Few South Australians today fully comprehend that Sir Monty’s North Terrace club, with its genuine colonial shutters, roof chimneys and working front door bell, continues to be the core ‘go-to’ hub for the culturally and politically connected. Daily, thousands of drivers pass by the old three-storey 1864 pile, but if you asked where Adelaide’s ‘political centre’ was, few would be able to answer.
It is this ‘anonymity’ at the heart of the North Terrace madding crowd that makes it such an appropriate place for today’s elites seeking high-level advice on strategic matters under the most confidential of arrangements.
Sir Monty was recently enjoying a post-luncheon cigar, having minutes earlier farewelled several whippersnapper investment brokers, when the package arrived. The demand for a signature from the courier was normal but it was the demand for a biometric iris scan of his left eye that hinted that the brief was high-level. The paper-only version was clever,
too, eliminating risk of cyber interception. The instruction was brief. A draft document, described as a ‘landmark speech’ was being put before him for urgent feedback. The price of confidentiality is astronomical, and Sir Monty was delighted to accept the online premium transfer. It was only when he broke the package seal did it become obvious that this was a state election matter.
The speech began. “The tenured, long-serving, far-seeing, decent, wise masters of the bureaucratic detail, who outlive governments, are a thing of the past,” it lamented. “In their place have come what are called the new public managers…

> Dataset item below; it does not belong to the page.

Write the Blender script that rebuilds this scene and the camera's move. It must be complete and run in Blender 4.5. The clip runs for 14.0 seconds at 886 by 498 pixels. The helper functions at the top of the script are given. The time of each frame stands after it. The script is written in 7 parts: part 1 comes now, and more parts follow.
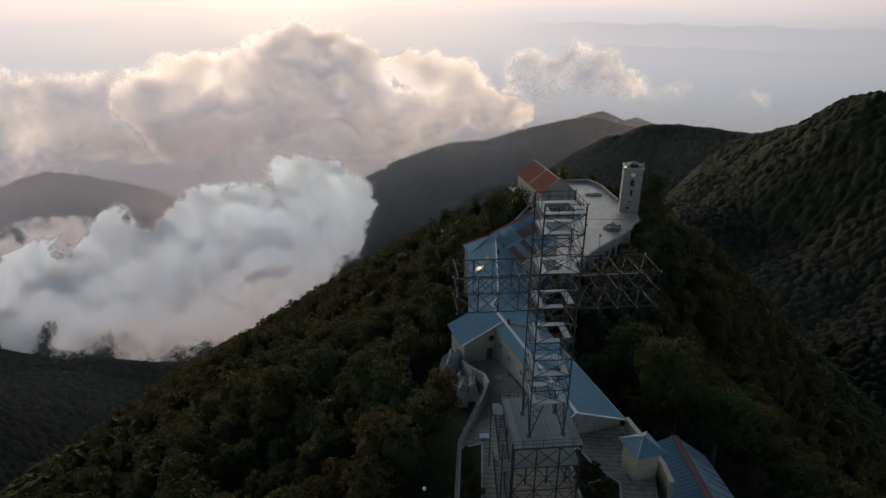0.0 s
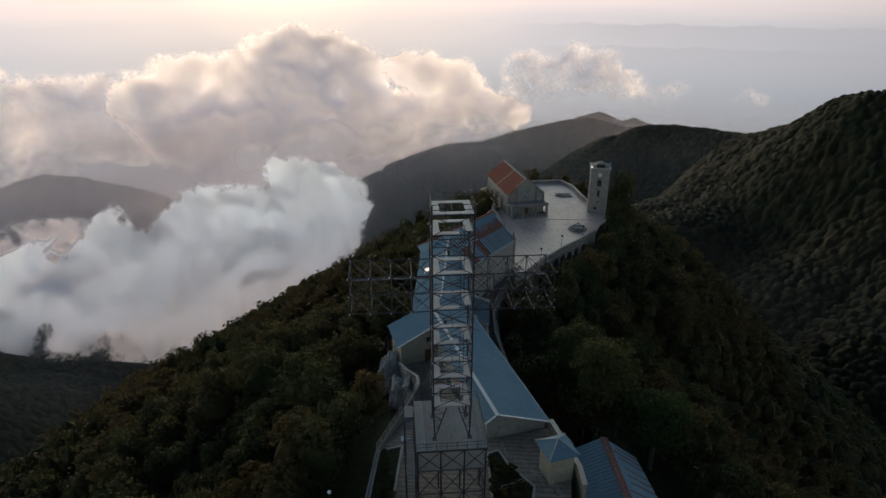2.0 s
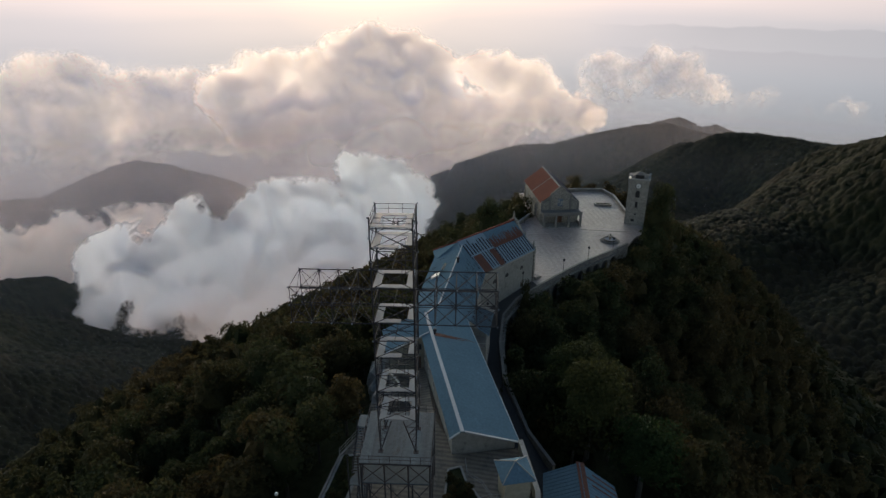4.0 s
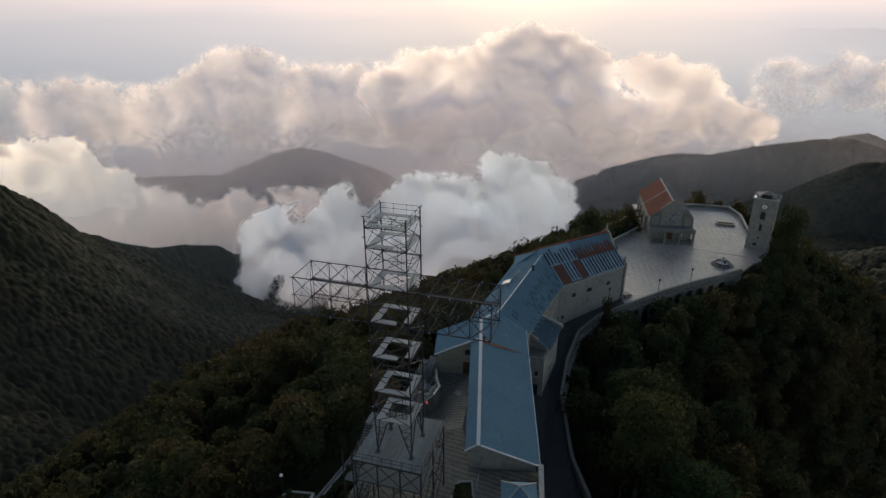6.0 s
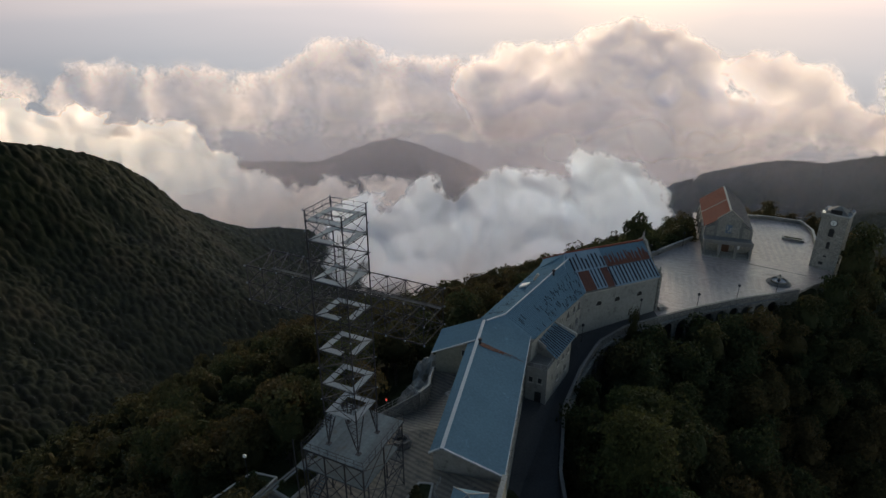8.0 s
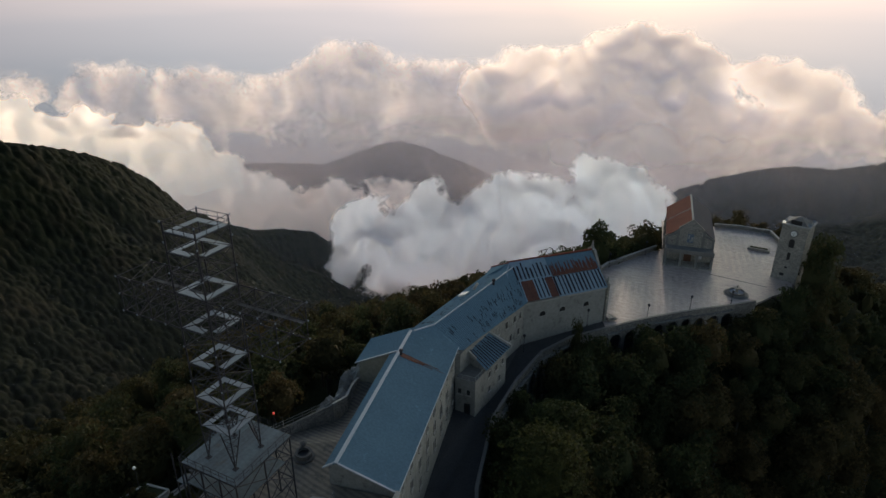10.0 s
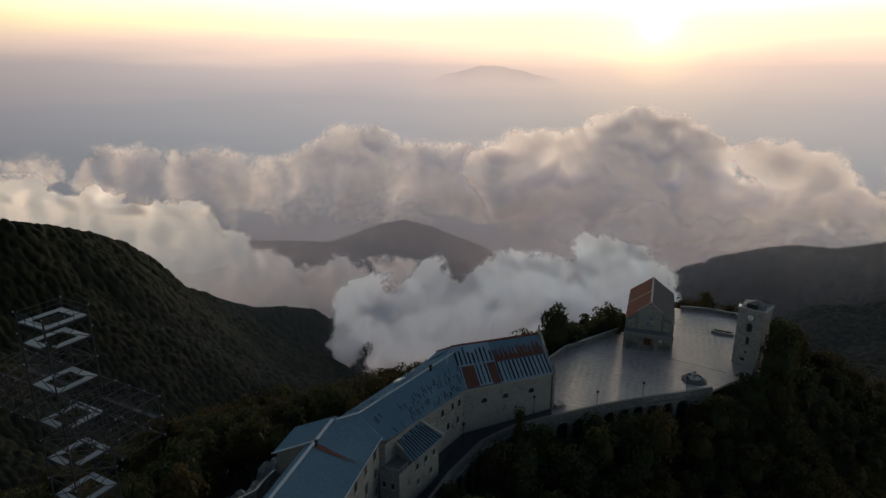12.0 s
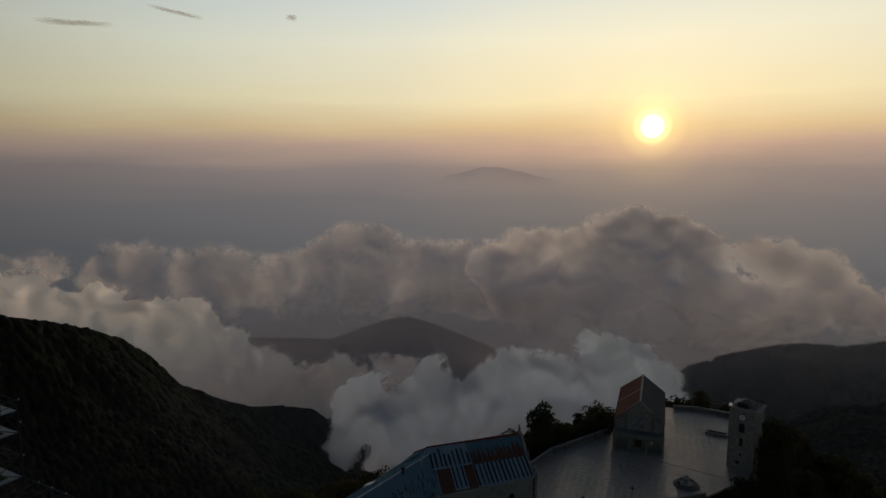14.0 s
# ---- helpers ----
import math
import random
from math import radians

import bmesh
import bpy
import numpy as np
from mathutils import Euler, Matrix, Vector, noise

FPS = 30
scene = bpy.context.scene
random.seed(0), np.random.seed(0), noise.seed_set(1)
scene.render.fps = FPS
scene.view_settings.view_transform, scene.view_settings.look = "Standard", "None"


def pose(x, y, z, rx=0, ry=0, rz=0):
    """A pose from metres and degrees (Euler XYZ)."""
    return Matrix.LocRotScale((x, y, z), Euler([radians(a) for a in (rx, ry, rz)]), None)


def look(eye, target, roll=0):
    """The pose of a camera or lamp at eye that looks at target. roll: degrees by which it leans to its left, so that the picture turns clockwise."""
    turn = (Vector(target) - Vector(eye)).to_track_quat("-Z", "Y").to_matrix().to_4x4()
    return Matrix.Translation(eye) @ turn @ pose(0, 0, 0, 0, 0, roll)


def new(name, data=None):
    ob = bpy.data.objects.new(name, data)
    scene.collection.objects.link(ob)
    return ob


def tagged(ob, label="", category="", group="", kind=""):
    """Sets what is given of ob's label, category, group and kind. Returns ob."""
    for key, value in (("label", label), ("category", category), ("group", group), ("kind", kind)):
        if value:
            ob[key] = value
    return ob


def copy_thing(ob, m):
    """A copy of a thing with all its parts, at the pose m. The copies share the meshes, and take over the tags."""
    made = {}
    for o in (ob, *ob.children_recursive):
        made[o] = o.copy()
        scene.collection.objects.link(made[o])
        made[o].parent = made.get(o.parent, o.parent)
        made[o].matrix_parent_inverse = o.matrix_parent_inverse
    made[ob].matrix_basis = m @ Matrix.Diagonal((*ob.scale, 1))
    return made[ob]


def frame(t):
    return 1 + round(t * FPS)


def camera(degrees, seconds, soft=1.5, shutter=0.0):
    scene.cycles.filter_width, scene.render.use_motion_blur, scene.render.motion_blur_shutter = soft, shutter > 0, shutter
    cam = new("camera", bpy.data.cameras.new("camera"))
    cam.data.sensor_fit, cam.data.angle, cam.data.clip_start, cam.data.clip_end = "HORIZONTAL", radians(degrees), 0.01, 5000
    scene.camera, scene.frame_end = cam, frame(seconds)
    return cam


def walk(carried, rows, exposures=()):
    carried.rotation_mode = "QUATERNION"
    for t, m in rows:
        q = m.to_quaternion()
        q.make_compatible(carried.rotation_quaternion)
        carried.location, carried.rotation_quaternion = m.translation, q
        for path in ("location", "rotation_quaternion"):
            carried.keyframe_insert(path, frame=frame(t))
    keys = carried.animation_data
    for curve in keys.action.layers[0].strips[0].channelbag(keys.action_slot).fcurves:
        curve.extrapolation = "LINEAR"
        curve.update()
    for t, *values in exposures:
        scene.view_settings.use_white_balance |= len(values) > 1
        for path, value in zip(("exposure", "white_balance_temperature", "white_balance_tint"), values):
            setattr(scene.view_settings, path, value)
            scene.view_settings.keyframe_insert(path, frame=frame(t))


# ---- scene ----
cam = camera(71.8, 14.0)
EXPOSURES = [(0, 0.0), (8, 0.0), (10.5, -0.1), (11.5, -0.4), (12.5, -1.2), (13.2, -1.9), (14, -2.15)]
PATH = [
    (0, (0.564, -0.92, 73.972), (0.465, 0.909, 73.17), 0.1),
    (0.5, (2.999, -0.806, 73.965), (2.903, 1.023, 73.163), 0.0),
    (1, (5.802, -0.644, 73.947), (5.709, 1.186, 73.145), 0.0),
    (1.5, (8.895, -0.355, 73.866), (8.804, 1.475, 73.065), 0.0),
    (2, (12.087, 0.405, 73.611), (11.986, 2.236, 72.812), -0.1),
    (2.2, (13.401, 0.75, 73.605), (13.299, 2.58, 72.805), 0.1),
    (4.3, (27.121, 4.244, 74.721), (26.723, 6.032, 73.921), -0.0),
    (4.5, (28.462, 4.827, 74.678), (28.01, 6.603, 73.878), -0.1),
    (5, (31.878, 6.495, 74.417), (31.322, 8.243, 73.62), -0.1),
    (5.5, (35.156, 8.159, 74.382), (34.505, 9.874, 73.584), -0.2),
    (6, (38.388, 9.99, 74.335), (37.629, 11.658, 73.534), -0.1),
    (6.5, (41.415, 12.015, 74.205), (40.562, 13.635, 73.401), 0.0),
    (7, (44.562, 14.086, 74.296), (43.624, 15.655, 73.486), 0.1),
    (7.5, (47.76, 16.09, 74.461), (46.776, 17.628, 73.645), 0.1),
    (8, (50.82, 18.247, 74.378), (49.813, 19.77, 73.562), -0.1),
    (8.2, (51.971, 19.158, 74.383), (50.958, 20.676, 73.565), -0.0),
    (10.5, (64.737, 30.36, 75.035), (63.694, 31.871, 74.241), 0.0),
    (11, (67.541, 32.804, 75.3), (66.482, 34.326, 74.552), 0.0),
    (11.5, (70.565, 35.161, 75.589), (69.482, 36.706, 74.927), 0.0),
    (12, (73.388, 37.204, 75.884), (72.284, 38.771, 75.313), 0.0),
    (12.5, (75.824, 38.834, 75.948), (74.704, 40.425, 75.484), 0.0),
    (13, (77.444, 39.947, 75.748), (76.309, 41.554, 75.39), -0.0),
    (13.5, (77.792, 40.583, 75.45), (76.645, 42.197, 75.166), 0.0),
    (14, (77.773, 41.102, 75.218), (76.622, 42.717, 74.956), 0.0),
]
walk(cam, [(t, look(eye, target, roll)) for t, eye, target, roll in PATH],
     exposures=EXPOSURES)

# ---- sky, sun and distance ----
SUN_AZ, SUN_EL = 16.9, 3.6          # degrees left of +y, and up
SUN_DIR = Vector((-math.sin(radians(SUN_AZ)) * math.cos(radians(SUN_EL)),
                  math.cos(radians(SUN_AZ)) * math.cos(radians(SUN_EL)), math.sin(radians(SUN_EL))))
SKY_GAIN = 0.14
world = bpy.data.worlds.new("evening_sky")
scene.world = world
world.use_nodes = True
wn = world.node_tree
sky = wn.nodes.new("ShaderNodeTexSky")
sky.sky_type, sky.sun_disc = "NISHITA", False
sky.sun_elevation, sky.sun_rotation = radians(SUN_EL), radians(-SUN_AZ)
sky.altitude, sky.dust_density = 1700, 2.0
sky_gain = wn.nodes.new("ShaderNodeMix")
sky_gain.data_type, sky_gain.blend_type = "RGBA", "MULTIPLY"
sky_gain.inputs[0].default_value = 1.0
sky_gain.inputs[7].default_value = (SKY_GAIN * 0.9, SKY_GAIN * 1.02, SKY_GAIN * 1.22, 1)
wn.links.new(sky.outputs["Color"], sky_gain.inputs[6])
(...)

“It means the loss of corporate memory, institutional loyalty, and creative enterprise and that other thing, pride, in the sort of creative and dynamic public sector that was [once] reality. It means too, as we here in Adelaide, the privatisation capital of Australia, have come to learn, the deliberate betrayal of the customer, the public who are meant to be served.”
Sir Monty nodded, as he drew on his cigar. Grey smoke curled towards the ceiling.
“Around the world it is quite clear what privatisation gives us — cuts in services, cuts in maintenance, fewer jobs and higher prices.” … And, on a broader theme: “The erosion of the Westminster tradition where ministers take the responsibility for the performance of their department, has resulted in the routine use of public servants as the fall guys in parliamentary committees rather than the minister concerned having to take the rap.” Clearly, this author was ramping up the pressure, Sir Monty reflected.
Then followed election pledges, including several for ‘balanced budgets in each year in the term of office, and tight controls on spending’. The Party, it promised, would introduce a law “to ensure that the provision of services was affordable and sustainable, so as to avoid running up liabilities that place an unfair burden on the community of the future.”
The leader stepped it up: “I also want to rid us of the unhealthy culture of secrecy, political bias, timidity and cronyism that has crept into parts of the public sector. My Party will insist that all new appointments to South Australian government boards and statutory authorities undertake proper accredited training in relation to their responsibilities as board members.”
Reads like a root-and-branch clean-out across the public sector, Sir Monty mused — not unusual when new administrations sweep into power after long, stale periods of incumbency.
Then there was education and health. “There has been a massive free-fall in the number of younger people in their schooling. Rebuilding our education system must be an economic and social imperative. Rebuilding our health system is also a Party priority. Our public hospitals have been gutted and demoralised.”
Sir Monty was by this time so deep in concentration that he did not hear the club’s butler approach until he felt a tap on his shoulder. An urgent message had come from the client, with profound apologies. The brief was withdrawn, the offer cancelled.
“In utmost confidence,” revealed a private note, “We have just detected that this draft has been plagiarised from one given by Mike Rann to the Public Service Association’s Biennial Conference on August 14, 2001 and as such could never apply to Adelaide’s manifestly different political realities in 2017.”
As Sir Monty awaited the courier to take back the evidence, he read on. “It’s time to end the uncertainty for public sector workers, their jobs, and for the community as a whole. On day one, Labor will call a halt to privatisation. Not one single public hospital in the city or the country will be privatised by Labor. There will be no privatisation of our Lotteries Commission, no privatisation of the Housing Trust, no privatisation of our forests … The threat of privatisation will be lifted from our schools and police, and other essential services will remain in government hands.”
Unfortunately, at that moment, the courier arrived, collected and departed, leaving Sir Monty reflecting alone. Imagine if he really had believed those 2001 pledges? He would have missed out on a glorious 16 years as advisor on public asset sales and the lucrative windfall of commissions that went with it. At least one thing remained certain. The club’s public location, location, location would never be privatised — because it always was.
Moreover, it’s only two minutes’ walk from parliament’s corridors, and as March 2018 nears, Sir Monty suspects that deliveries of speech briefs for confidential club advice have only just begun.